------ Available data ------
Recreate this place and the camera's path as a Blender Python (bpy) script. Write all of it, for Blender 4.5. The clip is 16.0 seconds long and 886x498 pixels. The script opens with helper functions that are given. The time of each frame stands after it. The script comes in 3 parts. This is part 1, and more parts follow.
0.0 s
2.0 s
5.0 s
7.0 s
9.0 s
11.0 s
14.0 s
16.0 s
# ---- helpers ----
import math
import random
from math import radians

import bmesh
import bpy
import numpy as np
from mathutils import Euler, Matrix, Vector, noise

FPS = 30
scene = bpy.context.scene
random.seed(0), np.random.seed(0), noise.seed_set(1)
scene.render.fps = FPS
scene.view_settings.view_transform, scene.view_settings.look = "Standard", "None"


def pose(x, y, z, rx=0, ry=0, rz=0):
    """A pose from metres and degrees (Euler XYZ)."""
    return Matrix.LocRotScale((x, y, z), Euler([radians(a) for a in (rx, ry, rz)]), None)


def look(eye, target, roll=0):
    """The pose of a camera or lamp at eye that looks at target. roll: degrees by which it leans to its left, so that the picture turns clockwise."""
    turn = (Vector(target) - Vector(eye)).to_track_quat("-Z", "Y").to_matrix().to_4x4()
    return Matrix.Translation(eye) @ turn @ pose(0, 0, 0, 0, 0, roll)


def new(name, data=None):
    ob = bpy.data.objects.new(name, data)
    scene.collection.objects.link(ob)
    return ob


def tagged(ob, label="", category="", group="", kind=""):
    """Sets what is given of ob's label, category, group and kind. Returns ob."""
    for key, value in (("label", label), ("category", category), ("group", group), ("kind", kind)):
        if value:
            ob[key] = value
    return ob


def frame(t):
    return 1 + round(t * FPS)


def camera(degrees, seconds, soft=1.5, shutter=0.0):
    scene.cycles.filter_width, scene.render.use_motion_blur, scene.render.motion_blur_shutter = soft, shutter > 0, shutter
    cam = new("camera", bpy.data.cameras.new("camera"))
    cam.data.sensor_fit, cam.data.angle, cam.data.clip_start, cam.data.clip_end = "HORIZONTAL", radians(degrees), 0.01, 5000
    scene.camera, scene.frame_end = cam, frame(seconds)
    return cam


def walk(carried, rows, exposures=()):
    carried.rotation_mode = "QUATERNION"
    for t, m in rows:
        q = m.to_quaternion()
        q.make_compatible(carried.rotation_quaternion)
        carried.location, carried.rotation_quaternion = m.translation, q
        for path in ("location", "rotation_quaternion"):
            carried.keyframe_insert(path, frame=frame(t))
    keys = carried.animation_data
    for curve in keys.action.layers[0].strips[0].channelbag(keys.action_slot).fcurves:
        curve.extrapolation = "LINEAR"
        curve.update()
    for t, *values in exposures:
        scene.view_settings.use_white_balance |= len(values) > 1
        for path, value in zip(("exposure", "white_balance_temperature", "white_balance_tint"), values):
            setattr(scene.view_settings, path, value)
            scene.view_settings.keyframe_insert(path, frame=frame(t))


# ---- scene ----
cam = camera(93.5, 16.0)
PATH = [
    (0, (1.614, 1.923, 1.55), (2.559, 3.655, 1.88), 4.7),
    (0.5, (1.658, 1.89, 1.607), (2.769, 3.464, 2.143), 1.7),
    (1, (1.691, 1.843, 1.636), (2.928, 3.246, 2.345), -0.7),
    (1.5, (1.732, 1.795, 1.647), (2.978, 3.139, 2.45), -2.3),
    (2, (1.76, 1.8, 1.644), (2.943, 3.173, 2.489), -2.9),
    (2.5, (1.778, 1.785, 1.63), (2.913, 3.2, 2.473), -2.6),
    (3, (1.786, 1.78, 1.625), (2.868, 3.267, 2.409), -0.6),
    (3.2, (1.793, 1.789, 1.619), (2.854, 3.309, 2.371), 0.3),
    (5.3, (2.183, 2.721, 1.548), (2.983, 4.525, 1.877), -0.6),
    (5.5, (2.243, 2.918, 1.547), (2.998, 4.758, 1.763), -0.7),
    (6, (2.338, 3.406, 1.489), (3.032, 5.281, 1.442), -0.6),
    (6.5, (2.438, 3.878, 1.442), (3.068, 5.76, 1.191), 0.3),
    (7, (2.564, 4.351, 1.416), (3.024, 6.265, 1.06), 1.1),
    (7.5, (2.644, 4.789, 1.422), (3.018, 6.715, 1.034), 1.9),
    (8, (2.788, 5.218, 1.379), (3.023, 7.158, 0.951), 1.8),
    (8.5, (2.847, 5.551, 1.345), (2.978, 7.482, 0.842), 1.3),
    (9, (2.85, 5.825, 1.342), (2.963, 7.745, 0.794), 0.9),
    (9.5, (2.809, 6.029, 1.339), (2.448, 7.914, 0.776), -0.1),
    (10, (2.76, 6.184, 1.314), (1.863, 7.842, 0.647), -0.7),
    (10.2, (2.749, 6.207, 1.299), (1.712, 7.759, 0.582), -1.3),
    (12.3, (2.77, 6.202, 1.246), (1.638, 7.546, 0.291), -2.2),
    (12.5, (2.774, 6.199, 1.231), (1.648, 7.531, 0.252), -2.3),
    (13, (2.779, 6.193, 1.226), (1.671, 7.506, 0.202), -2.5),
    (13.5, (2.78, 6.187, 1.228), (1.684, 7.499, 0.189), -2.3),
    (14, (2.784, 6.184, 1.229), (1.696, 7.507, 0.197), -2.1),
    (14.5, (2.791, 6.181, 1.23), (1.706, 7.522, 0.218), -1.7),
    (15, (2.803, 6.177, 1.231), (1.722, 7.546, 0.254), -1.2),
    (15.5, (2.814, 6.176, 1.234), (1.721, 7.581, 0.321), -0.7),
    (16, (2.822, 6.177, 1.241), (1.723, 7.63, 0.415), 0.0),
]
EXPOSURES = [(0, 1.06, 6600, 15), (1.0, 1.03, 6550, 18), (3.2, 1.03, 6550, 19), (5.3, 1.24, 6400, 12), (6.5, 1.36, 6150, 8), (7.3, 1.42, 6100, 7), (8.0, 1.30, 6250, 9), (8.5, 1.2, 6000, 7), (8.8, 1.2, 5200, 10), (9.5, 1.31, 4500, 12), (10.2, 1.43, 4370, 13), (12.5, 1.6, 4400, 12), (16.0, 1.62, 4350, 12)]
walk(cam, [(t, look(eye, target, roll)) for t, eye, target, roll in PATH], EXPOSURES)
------
------ Available data ------
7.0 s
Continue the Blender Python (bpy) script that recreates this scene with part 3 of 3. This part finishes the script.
------
__Task directions__
Emit only the lines from the one containing "Recreate this place" through the one containing "import random", copied exactly.

__Full response__
Recreate this place and the camera's path as a Blender Python (bpy) script. Write all of it, for Blender 4.5. The clip is 16.0 seconds long and 886x498 pixels. The script opens with helper functions that are given. The time of each frame stands after it. The script comes in 3 parts. This is part 1, and more parts follow.
0.0 s
2.0 s
5.0 s
7.0 s
9.0 s
11.0 s
14.0 s
16.0 s
# ---- helpers ----
import math
import random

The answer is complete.